How can you get evidence of a problem in a place like Texas does not require any testing or oversight?
Right now, homeschooling is rare enough that you probably wouldn’t see a problem in the general population. However, problems could be observed if the trend continues.
We already lag behind other countries in math and sciences and the explanation for this is that many of our middle school teachers don’t have degrees or at least minors in these subjects. High school teachers usually do but the kids are already behind at that point. If homeschooling trends continue, this will get even worse and it’s already bad. Looking at polls regarding general science, it seems that Americans are not only lagging behind other countries, we are regressing from our previous levels.
So I’m going to continue to be alarmed unless it’s shown that homeschooling trends are not increasing or that homeschooling is increasing but only for grades K-6.
And again, the majority of Americans don’t do very well at math and science even at the level of middle school. A home study guide will not overcome the lack of abilities in many of these parents.
The problem is (and studies show this) that people simply don’t know the level of their ignorance. Like the old saying, “the more you know, the more you realize how much you don’t know.”

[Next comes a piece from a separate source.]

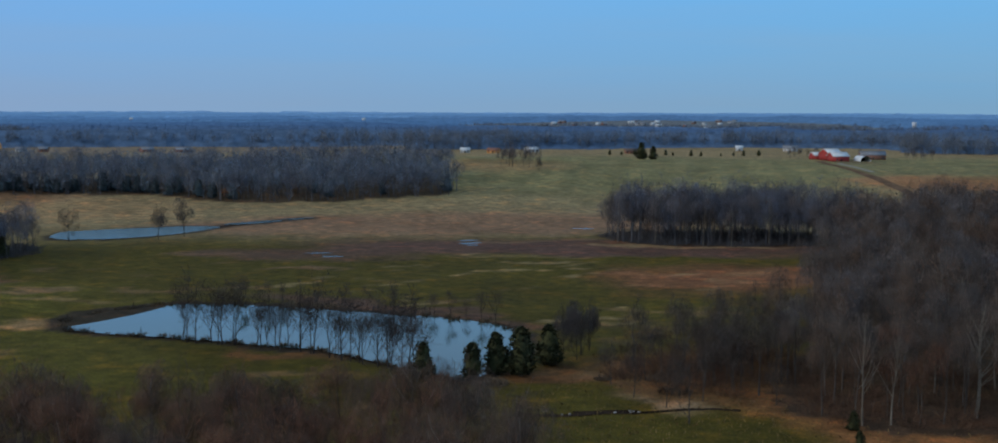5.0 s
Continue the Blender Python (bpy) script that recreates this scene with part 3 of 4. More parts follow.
rest = np.concatenate([rest, more[np.hypot(more[:, 0], more[:, 1]) > 440]])
g = np.random.default_rng(5)
for p in single:
    kind = (RUSSET_MESH if p[0] < -50 and p[1] < 120 else FINE_MESH)[g.integers(0, 9)]
    tree_thing("bare_tree", kind, p, g.uniform(0.66, 1.2), g.uniform(0, 6.283), "leafless grey-brown broadleaf tree in the woods", "tree", "bare trees of the near woods")
d = np.hypot(rest[:, 0], rest[:, 1])
south = (rest[:, 0] < -50) & (rest[:, 1] < 120)
woodland("near_woods", FINE, rest[(d < 228) & ~south], 0.98, 11, BROWNS, "leafless brown woods round the pasture")
west = south & (np.degrees(np.arctan2(-rest[:, 0], rest[:, 1])) > 84)
woodland("south_woods", FINE, rest[(d < 228) & south & ~west], 0.98, 20, RUSSETS, "leafless russet woods below the drone")
woodland("south_west_woods", FINE, rest[(d < 228) & west], 1.08, 26, (TWIG_UMBER, TWIG, TWIG_UMBER), "leafless olive-brown woods below the drone")
woodland("inner_woods", MIDDLE, rest[(d >= 228) & (d < 430) & ~south], 1.05, 12, (TWIG, TWIG_DEEP, TWIG_GREY), "leafless brown woods beyond the first trees")
woodland("south_inner_woods", MIDDLE, rest[(d >= 228) & south & ~west], 1.0, 21, RUSSETS, "leafless russet woods beside the green pasture")
woodland("south_west_inner_woods", MIDDLE, rest[(d >= 228) & west], 1.18, 27, (TWIG_UMBER, TWIG_RED, TWIG), "leafless dark brown woods below the green hill")
woodland("deep_woods", COARSE[:5] + TALL[:4], rest[(d >= 430) & ~south], 1.14, 13, (TWIG_DEEP, TWIG_DEEP, TWIG), "far side of the leafless brown woods")
woodland("grove", LOW_CROWN[:4] + MIDDLE[:5], scatter(WOODS["grove"], 4.4, 3), 1.18, 14, (TWIG_DEEP, TWIG_HAZED, TWIG_DUSK), "dense tall leafless grove standing in the pasture", HAZED_BARK)
woodland("middle_wood", COARSE[:5] + TALL[:5], scatter(WOODS["middle"], 5.6, 4), 1.22, 15, (TWIG_HAZE_BLUE, TWIG_HAZED, TWIG_DEEP), "leafless wood behind the tan field, greyed for haze", HAZED_BARK)
woodland("west_wood", COARSE[:6] + TALL[:3], scatter(WOODS["west"], 5.4, 6), 1.02, 16, (TWIG_HAZE_BLUE, TWIG_HAZED, TWIG_HAZE_BLUE), "leafless wood along the pasture's edge, blue-grey for haze", HAZED_BARK)
woodland("brook_wood", LOW_CROWN[:3] + MIDDLE[:5], scatter(WOODS["brook"], 5.0, 8), 0.98, 17, (TWIG_DEEP, TWIG_HAZED, TWIG_DUSK), "leafless trees along the brook", HAZED_BARK)
woodland("hill_wood", COARSE, scatter(WOODS["hill_back"], 5.6, 10), 0.95, 19, (TWIG_HAZE_BLUE, TWIG_HAZED, TWIG_HAZE_BLUE), "leafless woods behind the green hill", HAZED_BARK)
woodland("field_wood", COARSE, scatter(WOODS["field_back"], 8.0, 12), 1.05, 28, (TWIG_HAZED, TWIG_HAZE_BLUE, TWIG_HAZED), "leafless wood behind the stubble field, greyed for haze", HAZED_BARK)
woodland("shed_wood", COARSE, scatter(WOODS["shed_row"], 5.6, 9), 0.9, 18, (TWIG_HAZE_BLUE, TWIG_HAZED, TWIG_HAZE_BLUE), "leafless trees behind the dry meadow", HAZED_BARK)


# the canopy of the far country, ring after ring to the horizon
def canopy(name, r0, r1, a0, a1, tall, mat, cell, seed, label):
    g = np.random.default_rng(seed)
    rings = r0 * 1.0105 ** np.arange(0, int(math.log(r1 / r0) / math.log(1.0105)) + 1)
    az = np.radians(np.arange(a0, a1, cell))
    R, A = np.meshgrid(rings, az, indexing="ij")
    R, A = R * (1 + g.uniform(-0.004, 0.004, R.shape)), A + np.radians(cell) * g.uniform(-0.4, 0.4, R.shape)
    x, y = -np.sin(A) * R, np.cos(A) * R
    low = height(x, y)
    clear = far_open(x, y)
    bare = clear > 0.5
    bare[0], bare[:, 0], bare[:, -1] = True, True, True
    z = np.where(bare, low - 1, low + (1 - 0.8 * step(0.08, 0.5, clear)) * tall * (0.62 + 0.24 * ripple(x, y, 60, 61) + 0.11 * g.uniform(0, 1, R.shape)))
    co = np.stack([x, y, z], -1)
    q = grid_mesh(name, co)
    q = q[~bare.ravel()[q].all(1)]
    me = fast_mesh(name, co.reshape(-1, 3), q[:, ::-1], True)
    me.materials.append(mat)
    tagged(new(name, me), label, "woodland", kind="stuff")


def treetops(name, r0, r1, a0, a1, gap, blades, wide, mat, seed, label, tall=18):
    """Single crowns that stand out of the far canopy."""
    g = np.random.default_rng(seed)
    n = int(0.5 * (r1 * r1 - r0 * r0) * radians(a1 - a0) / (gap * gap))
    r, a = np.sqrt(g.uniform(r0 * r0, r1 * r1, n)), np.radians(g.uniform(a0, a1, n))
    x, y = -np.sin(a) * r, np.cos(a) * r
    keep = far_open(x, y) < 0.45
    x, y = x[keep], y[keep]
    n = len(x)
    h = tall * g.uniform(0.75, 1.2, n)
    foot = np.stack([x, y, height(x, y) + h * 0.35], 1)
    start = np.repeat(foot, blades, 0) + g.normal(0, 1.3, (n * blades, 3)) * (1, 1, 1.6)
    way = g.normal(0, 0.42, (n * blades, 3)) + (0, 0, 1)
    way *= (np.repeat(h, blades) * g.uniform(0.35, 0.65, n * blades) / np.linalg.norm(way, axis=1))[:, None]
    s = Shape()
    slivers(s, start, way, np.full(n * blades, wide), seed)
    tagged(new(name, mesh_of(name, s.arrays(), mat)), label, "woodland", kind="stuff")


# distance, and the woods' colour from there on: painted haze, bluer every ridge
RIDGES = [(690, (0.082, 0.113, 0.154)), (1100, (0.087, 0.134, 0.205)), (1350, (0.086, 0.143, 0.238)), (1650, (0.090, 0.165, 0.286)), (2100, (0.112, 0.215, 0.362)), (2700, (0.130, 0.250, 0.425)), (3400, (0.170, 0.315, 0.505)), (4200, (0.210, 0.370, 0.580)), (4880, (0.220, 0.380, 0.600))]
HAZED_WOODS = [woods_material("hazed_far_woods", c, Vector(c) * 1.18) for _, c in RIDGES[:-1]]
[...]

So no matter how dedicated a parent is, there is a point in which they do not have the knowledge or the talent to give their child a proper education in the hard subjects. At that point, the benefits of homeschooling, such as personal attention, will be lost.
I tried googling for some studies and it’s quite strange to find page after page of stuff from home school proponents only. I think the problem is, as someone already mentioned, it’s very hard to do proper studies because there is no oversight in some states. No oversight, no way to collect data.